Lontaran massa korona dan suar keduanya melibatkan ledakan matahari dahsyat dan terkadang terjadi bersamaan. Melalui teleskop, suar tampak sebagai cahaya terang dan lontaran terlihat seperti kipas gas yang terbang ke antariksa. Perbedaan antara kedua fenomena ini dapat dibandingkan dengan artileri era Perang Saudara, jelas NASA:
“Suar itu seperti kilatan moncong senjata, yang dapat dilihat di mana saja di sekitarnya. (Lontaran massa korona) itu seperti peluru meriam, yang didorong maju dalam satu arah preferensial … hanya mempengaruhi area yang ditargetkan.”
Plasma panas dari lontaran biasanya membutuhkan waktu hingga tiga hari untuk mencapai planet kita, bergerak dengan kecepatan lebih dari 1 juta mph. Badai geomagnetik dapat terjadi ketika partikel bermuatan dari plasma tersebut berinteraksi dengan medan magnet Bumi.
Pengamatan Parker mengungkapkan bahwa beberapa material magnetik yang dilontarkan selama sebuah lontaran massa korona pada Desember lalu ternyata jatuh kembali ke matahari alih-alih melarikan diri. Daur ulang ini tampaknya membentuk ulang lingkungan magnetik dan bahkan mempengaruhi arah erupsi matahari berikutnya.
Data tersebut juga membantu para ilmuwan membuat peta rinci pertama dari batas korona, yang dikenal sebagai permukaan Alfvén, di mana material matahari terlepas dan menjadi angin surya. Pengukuran wahana ini menunjukkan bahwa zona ini membesar dan menjadi lebih tidak beraturan seiring meningkatnya aktivitas matahari.

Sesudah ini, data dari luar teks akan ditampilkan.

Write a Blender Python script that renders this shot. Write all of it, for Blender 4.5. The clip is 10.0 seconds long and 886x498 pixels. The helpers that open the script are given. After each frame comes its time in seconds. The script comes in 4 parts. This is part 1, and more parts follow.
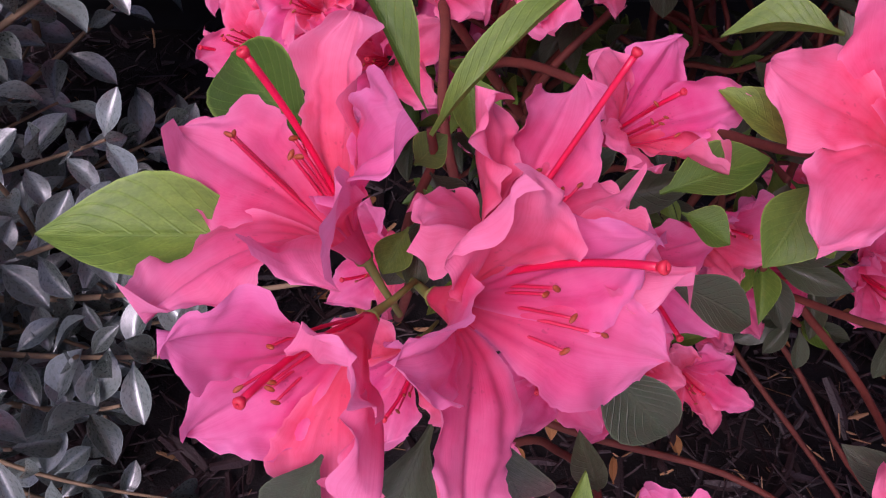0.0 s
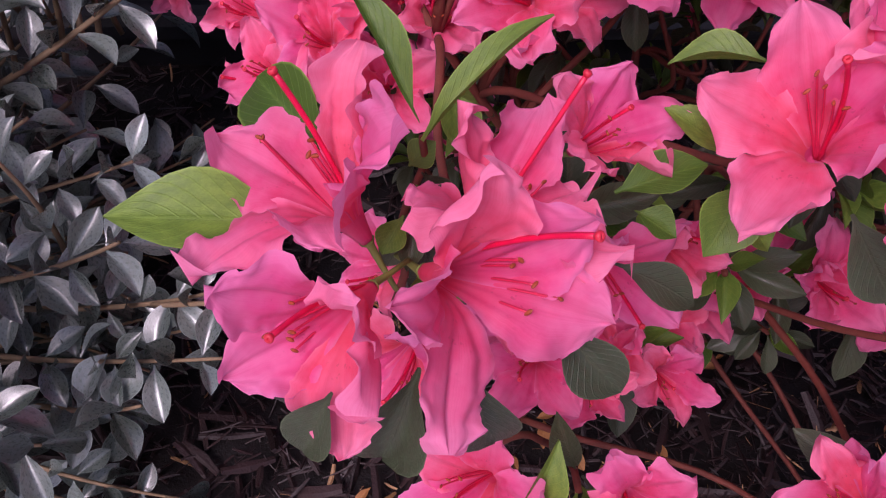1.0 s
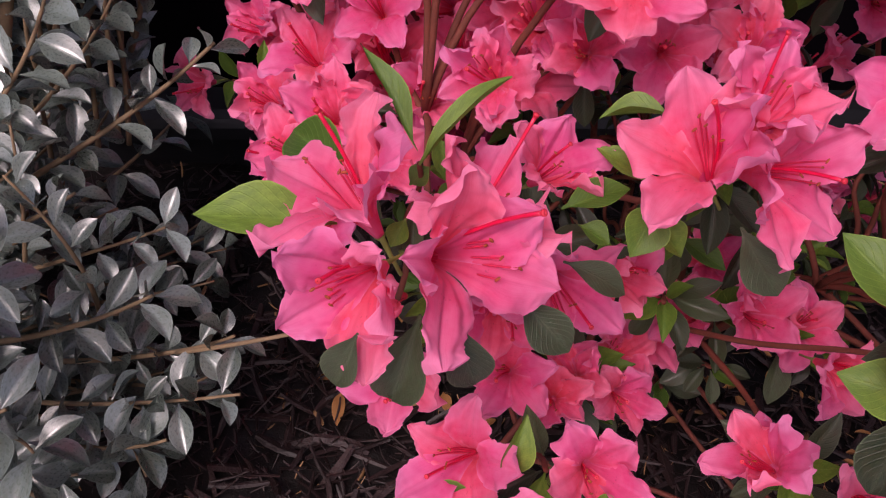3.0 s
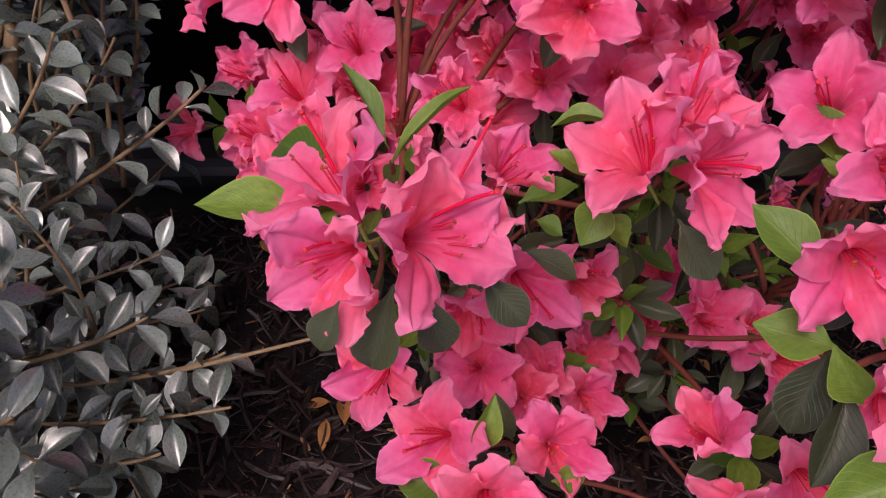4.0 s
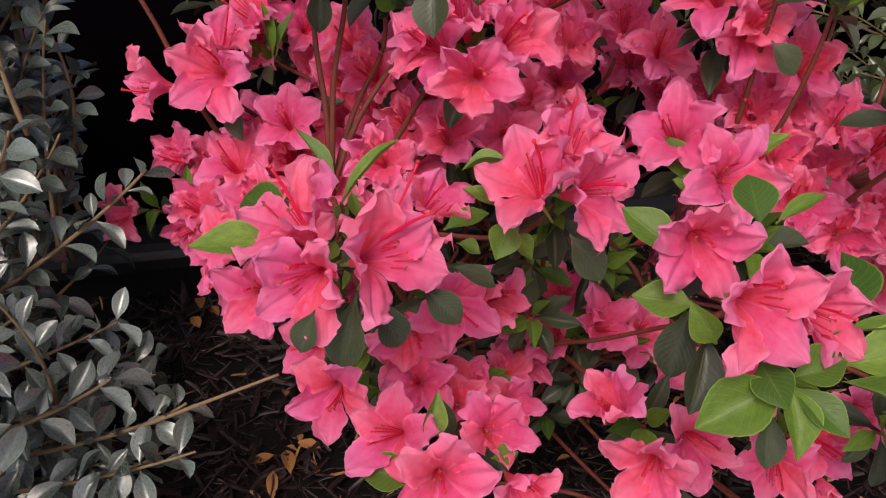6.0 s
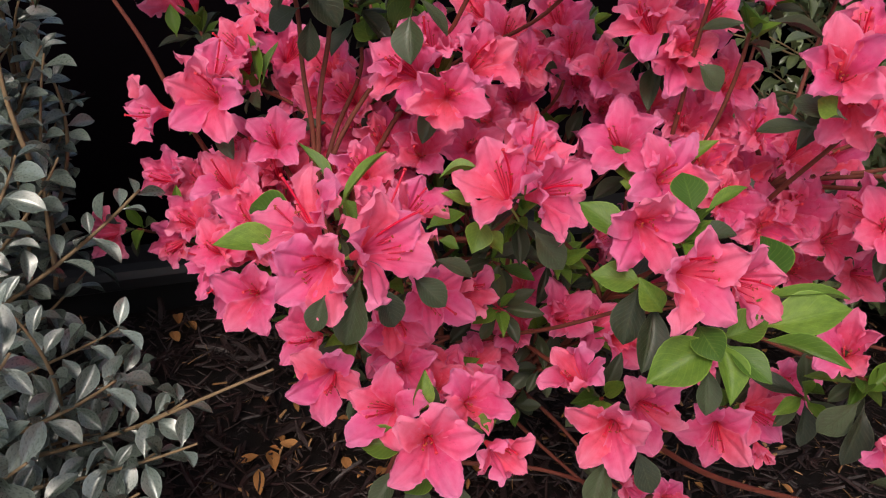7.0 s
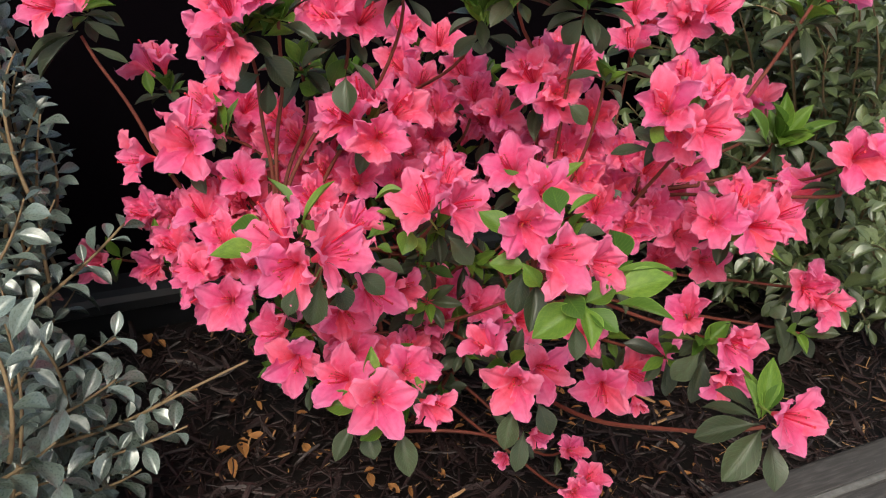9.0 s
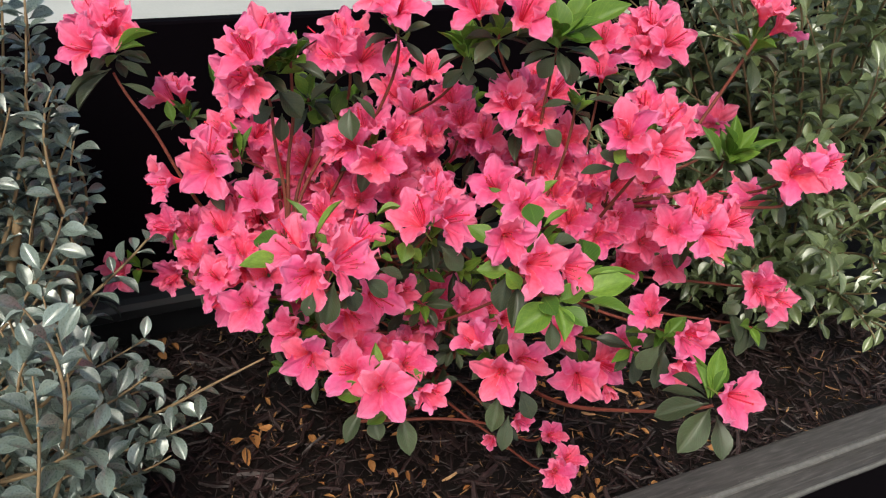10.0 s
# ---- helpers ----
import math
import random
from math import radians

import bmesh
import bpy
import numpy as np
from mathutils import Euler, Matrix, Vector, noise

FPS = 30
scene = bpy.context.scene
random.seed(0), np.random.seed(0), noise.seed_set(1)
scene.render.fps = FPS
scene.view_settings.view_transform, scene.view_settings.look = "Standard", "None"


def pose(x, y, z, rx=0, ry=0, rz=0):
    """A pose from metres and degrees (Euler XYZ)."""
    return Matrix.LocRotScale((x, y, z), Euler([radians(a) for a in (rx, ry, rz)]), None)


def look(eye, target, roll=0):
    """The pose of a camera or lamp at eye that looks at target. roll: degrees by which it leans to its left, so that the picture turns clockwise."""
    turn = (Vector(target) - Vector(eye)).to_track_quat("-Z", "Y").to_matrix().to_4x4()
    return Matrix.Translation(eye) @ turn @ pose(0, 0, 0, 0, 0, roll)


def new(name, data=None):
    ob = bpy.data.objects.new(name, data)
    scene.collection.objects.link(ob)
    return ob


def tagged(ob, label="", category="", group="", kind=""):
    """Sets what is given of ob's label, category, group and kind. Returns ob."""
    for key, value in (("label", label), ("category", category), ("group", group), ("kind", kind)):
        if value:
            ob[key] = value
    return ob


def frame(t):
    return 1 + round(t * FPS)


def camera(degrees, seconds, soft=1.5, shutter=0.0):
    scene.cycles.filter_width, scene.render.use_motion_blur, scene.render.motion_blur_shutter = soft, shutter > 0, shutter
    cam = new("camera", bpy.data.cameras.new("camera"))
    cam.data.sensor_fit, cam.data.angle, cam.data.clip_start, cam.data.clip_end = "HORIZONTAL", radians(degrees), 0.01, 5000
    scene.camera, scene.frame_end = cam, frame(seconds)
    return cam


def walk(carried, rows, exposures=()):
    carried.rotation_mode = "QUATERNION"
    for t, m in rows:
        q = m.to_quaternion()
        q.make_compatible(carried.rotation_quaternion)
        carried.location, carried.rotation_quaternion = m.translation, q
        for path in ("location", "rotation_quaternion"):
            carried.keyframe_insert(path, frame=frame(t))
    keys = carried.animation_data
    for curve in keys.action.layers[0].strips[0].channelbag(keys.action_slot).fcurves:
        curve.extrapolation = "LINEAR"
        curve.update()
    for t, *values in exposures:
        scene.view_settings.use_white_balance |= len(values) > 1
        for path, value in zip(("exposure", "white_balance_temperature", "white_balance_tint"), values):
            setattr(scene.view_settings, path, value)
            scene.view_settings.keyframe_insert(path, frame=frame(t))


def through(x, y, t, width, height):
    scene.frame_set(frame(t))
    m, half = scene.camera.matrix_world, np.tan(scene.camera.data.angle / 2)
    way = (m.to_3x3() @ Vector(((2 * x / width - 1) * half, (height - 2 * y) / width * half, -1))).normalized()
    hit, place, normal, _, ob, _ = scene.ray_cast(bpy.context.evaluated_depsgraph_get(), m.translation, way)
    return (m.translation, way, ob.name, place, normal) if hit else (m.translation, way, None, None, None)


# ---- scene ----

“Wawasan yang kami peroleh dari gambar-gambar ini merupakan bagian penting dari pemahaman dan prediksi bagaimana cuaca antariksa bergerak melintasi tata surya, khususnya untuk perencanaan misi yang memastikan keselamatan astronot Artemis kami yang bepergian melampaui perisai pelindung atmosfer kita,” kata Joe Westlake, direktur divisi heliofisika NASA, dalam sebuah pernyataan.
NASA sedang mengkaji langkah-langkah selanjutnya untuk wahana antariksa tersebut pada tahun 2026 dan seterusnya.